The Federal Communications Commission has voted to consider lifting a ban on in-flight mobile phone calls, it announced in an open meeting this afternoon.
The current ban on in-flight calls was put in place in 1991 to avoid phones interfering with ground-based communications, according to USA Today.
Due to changes in technology, such interference is no longer considered a threat.
In a House hearing on Tuesday, FCC Commissioner Tom Wheeler said “where the rationale for the rule doesn’t exist, the rule shouldn’t exist.”
Now that the safety-related rationale for banning calls seems outdated, the Department of Transportation announced it is considering issuing its own ban on in-flight calls as a consumer protection measure.
In a statement, Secretary Anthony Foxx told POLITICO his agency’s role, “as part of our Aviation Consumer Protection Authority, it to determine if allowing these phone calls is fair to consumers.”
Such a ban would likely find public support. In a statement, U.S. Travel Association President and CEO Roger Dow said calls should not be allowed without “contemplating whether it improves the travel experience, and there are some strong indications that travellers themselves do not want it.

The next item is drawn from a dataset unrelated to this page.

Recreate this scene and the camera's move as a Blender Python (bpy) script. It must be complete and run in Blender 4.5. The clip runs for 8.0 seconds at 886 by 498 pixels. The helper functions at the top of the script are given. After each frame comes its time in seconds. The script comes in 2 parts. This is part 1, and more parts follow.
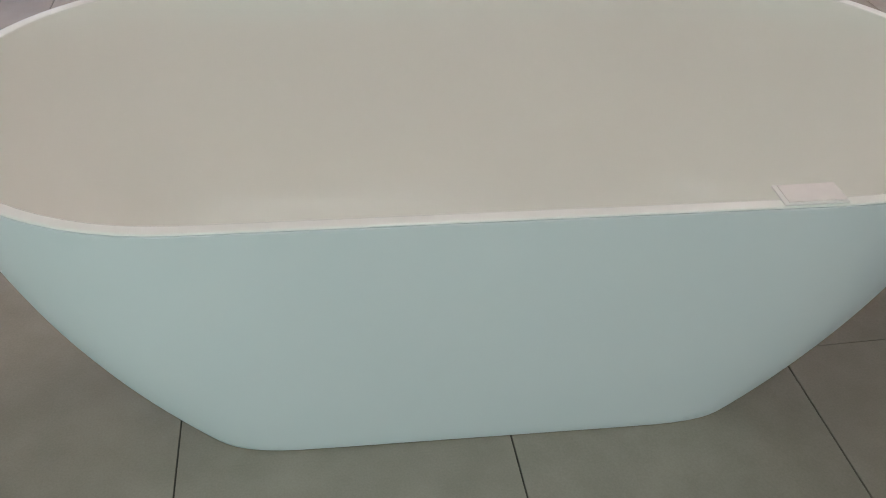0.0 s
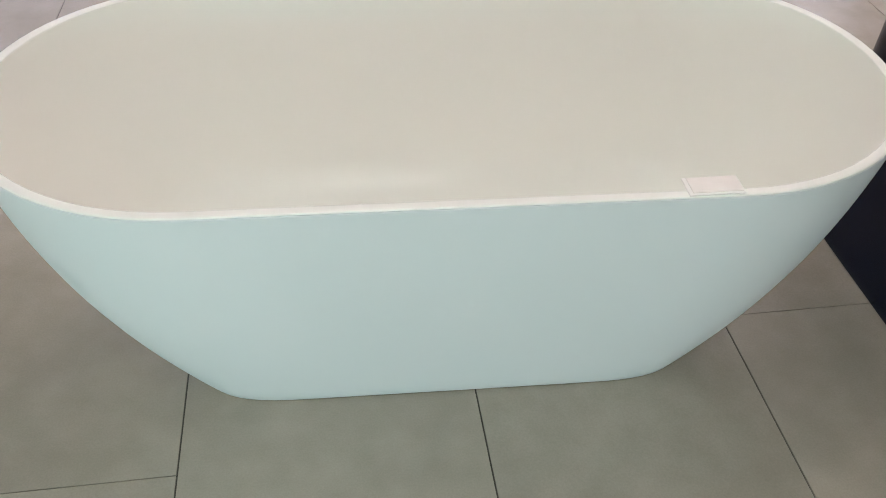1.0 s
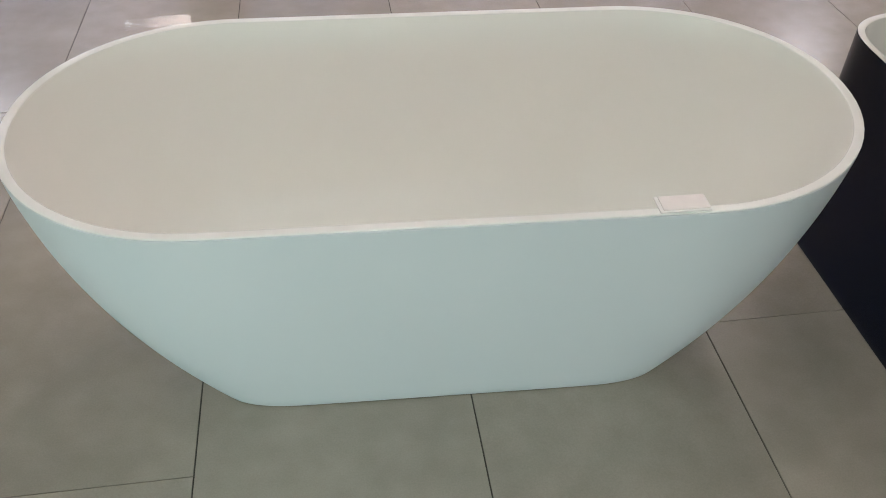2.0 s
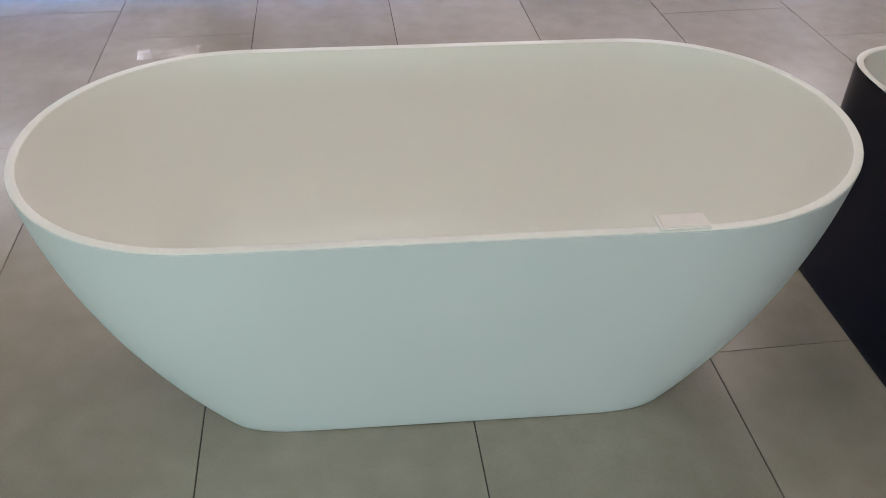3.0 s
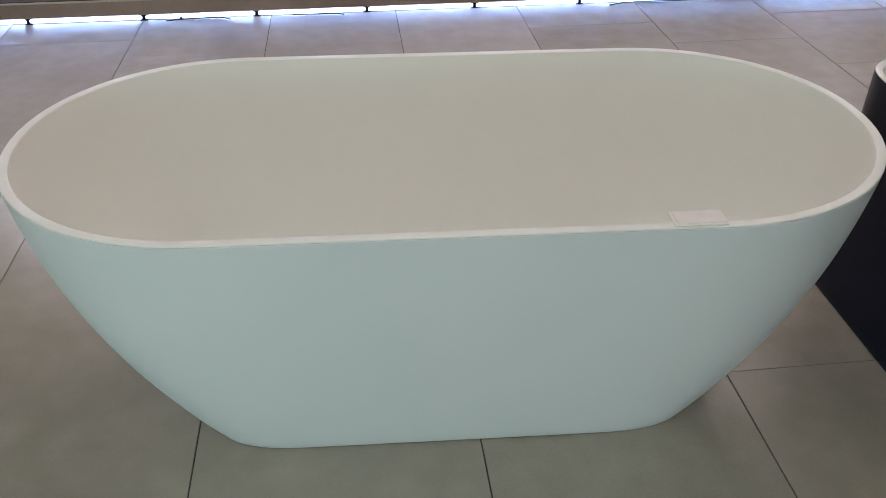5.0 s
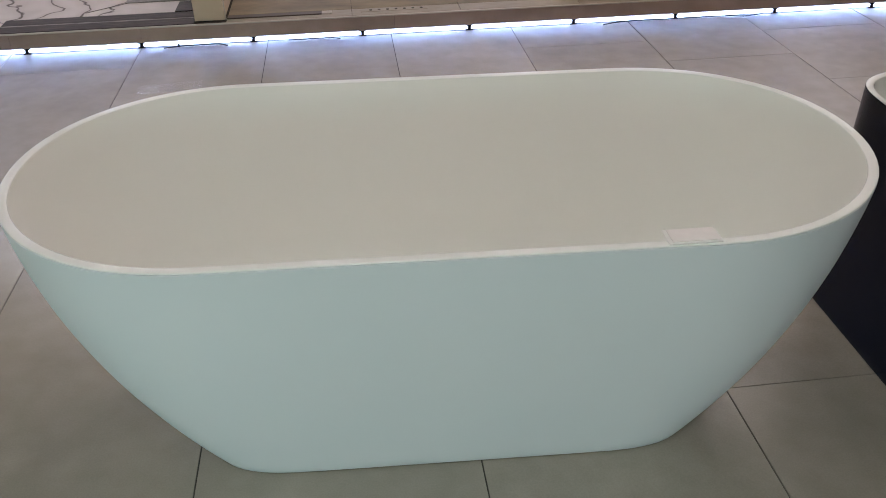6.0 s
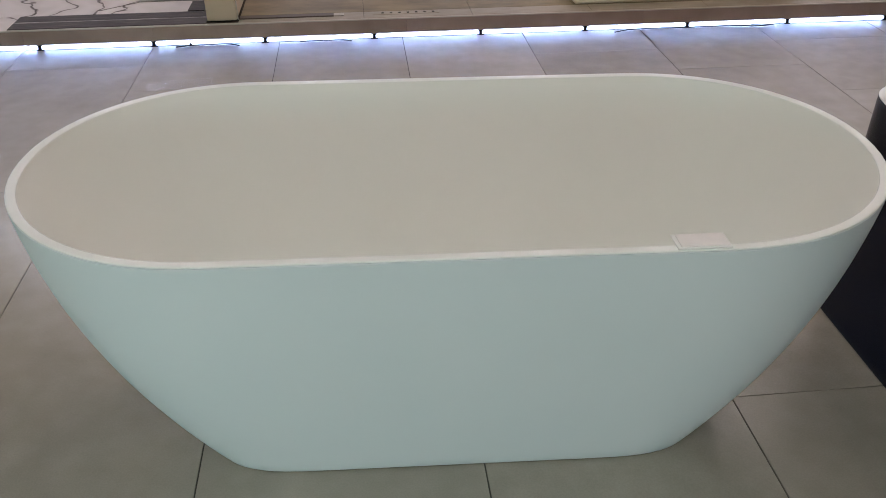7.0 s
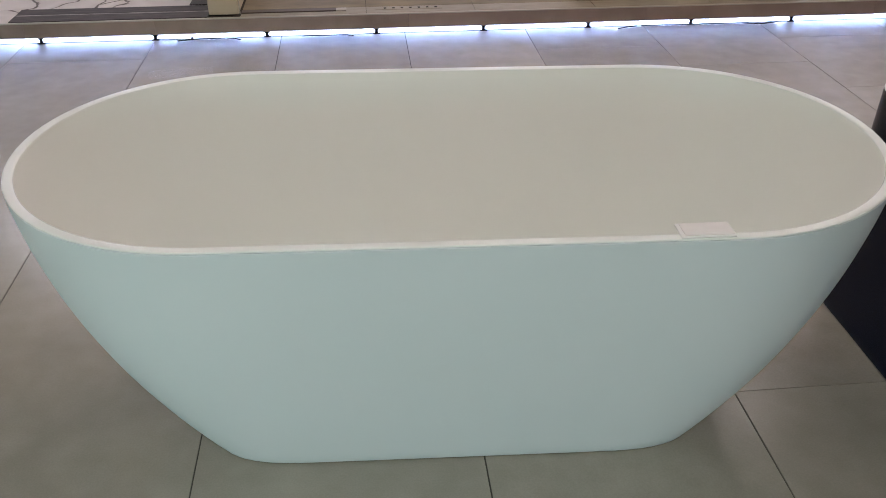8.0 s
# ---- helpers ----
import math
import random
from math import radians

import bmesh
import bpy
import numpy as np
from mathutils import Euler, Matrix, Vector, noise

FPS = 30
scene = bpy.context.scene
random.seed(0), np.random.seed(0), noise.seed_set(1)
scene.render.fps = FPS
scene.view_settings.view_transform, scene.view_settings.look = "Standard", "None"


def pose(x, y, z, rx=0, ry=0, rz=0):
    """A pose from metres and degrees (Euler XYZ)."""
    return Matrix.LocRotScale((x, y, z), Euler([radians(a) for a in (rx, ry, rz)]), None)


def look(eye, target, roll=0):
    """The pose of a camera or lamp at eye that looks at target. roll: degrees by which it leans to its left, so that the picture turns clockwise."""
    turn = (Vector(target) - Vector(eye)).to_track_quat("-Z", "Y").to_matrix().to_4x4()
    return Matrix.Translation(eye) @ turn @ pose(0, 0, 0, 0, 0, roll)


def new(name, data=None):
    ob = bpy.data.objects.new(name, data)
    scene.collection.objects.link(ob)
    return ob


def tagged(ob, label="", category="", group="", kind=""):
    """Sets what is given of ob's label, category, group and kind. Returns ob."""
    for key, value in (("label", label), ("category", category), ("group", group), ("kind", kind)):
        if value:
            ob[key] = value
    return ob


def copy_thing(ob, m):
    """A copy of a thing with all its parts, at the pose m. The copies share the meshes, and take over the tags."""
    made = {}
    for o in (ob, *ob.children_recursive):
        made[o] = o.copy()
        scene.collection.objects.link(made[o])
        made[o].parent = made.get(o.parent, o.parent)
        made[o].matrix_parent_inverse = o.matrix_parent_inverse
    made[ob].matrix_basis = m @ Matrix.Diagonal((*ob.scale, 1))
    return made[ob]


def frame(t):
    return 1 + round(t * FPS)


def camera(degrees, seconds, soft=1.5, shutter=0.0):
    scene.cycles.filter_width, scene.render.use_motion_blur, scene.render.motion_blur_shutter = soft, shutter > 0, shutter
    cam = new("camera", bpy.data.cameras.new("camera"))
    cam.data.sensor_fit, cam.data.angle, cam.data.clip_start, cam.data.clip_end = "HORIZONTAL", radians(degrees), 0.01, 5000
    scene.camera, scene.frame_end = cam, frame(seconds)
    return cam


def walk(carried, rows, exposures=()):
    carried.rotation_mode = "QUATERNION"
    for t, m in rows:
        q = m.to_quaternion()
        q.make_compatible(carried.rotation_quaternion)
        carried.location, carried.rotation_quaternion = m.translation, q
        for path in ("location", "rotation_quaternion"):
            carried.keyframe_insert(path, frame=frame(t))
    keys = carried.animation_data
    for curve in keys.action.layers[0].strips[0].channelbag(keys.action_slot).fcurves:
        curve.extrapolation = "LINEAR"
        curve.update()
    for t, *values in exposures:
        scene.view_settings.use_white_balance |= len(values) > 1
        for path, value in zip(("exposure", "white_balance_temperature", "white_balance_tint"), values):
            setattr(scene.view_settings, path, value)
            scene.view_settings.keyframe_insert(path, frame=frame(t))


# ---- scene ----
cam = camera(55.9, 8.0, soft=0.9)
PATH = [
    (0, (-0.311, 0.756, 1.242), (-0.035, 2.277, -0.027), 2.2),
    (0.5, (-0.271, 0.7, 1.306), (-0.019, 2.174, -0.021), 2.2),
    (1, (-0.247, 0.606, 1.398), (-0.018, 2.075, 0.059), 1.6),
    (1.5, (-0.241, 0.547, 1.47), (-0.022, 2.017, 0.132), 1.1),
    (2, (-0.243, 0.515, 1.486), (-0.022, 2.004, 0.168), 0.7),
    (2.2, (-0.257, 0.504, 1.49), (-0.032, 2.017, 0.201), 0.5),
    (3.3, (-0.226, 0.462, 1.421), (-0.03, 2.045, 0.214), 0.4),
    (3.5, (-0.23, 0.461, 1.407), (-0.035, 2.055, 0.214), 0.6),
    (4, (-0.221, 0.468, 1.379), (-0.037, 2.108, 0.25), 0.3),
    (4.5, (-0.215, 0.47, 1.35), (-0.034, 2.114, 0.226), -0.1),
    (4.7, (-0.219, 0.468, 1.339), (-0.035, 2.11, 0.212), 0.1),
    (5.8, (-0.21, 0.465, 1.344), (-0.027, 2.122, 0.24), -1.0),
    (6, (-0.211, 0.461, 1.347), (-0.026, 2.129, 0.26), -1.1),
    (6.5, (-0.211, 0.46, 1.342), (-0.03, 2.136, 0.266), -1.2),
    (7, (-0.212, 0.46, 1.336), (-0.042, 2.138, 0.261), -0.2),
    (7.5, (-0.213, 0.46, 1.324), (-0.044, 2.137, 0.247), 0.1),
    (8, (-0.211, 0.462, 1.31), (-0.044, 2.141, 0.236), 0.1),
]
walk(cam, [(t, look(eye, target, roll)) for t, eye, target, roll in PATH],
     exposures=[(0, 0.02), (0.3, 0.37), (0.6, 0.53), (1.0, 0.52), (1.5, 0.37), (2.0, 0.25), (3.3, 0.06), (4.0, -0.05), (6.5, -0.06), (7.5, -0.07), (8.0, 0.02)])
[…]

“Polls we have seen by Quinnipiac University, the Associated Press and others,” he continued, “have concluded that the public opposed in-flight phone calls by very convincing margins.”
Going forward, an FCC task force will set ground rules for how to determine if making calls in the air is safe and how to address legal and policy questions lifting the ban would raise.
At the end of October, the FAA announced it would allow passenger use of electronic devices during all phases of flight, provided phones be kept in “plane mode” — unable to make calls or send text messages.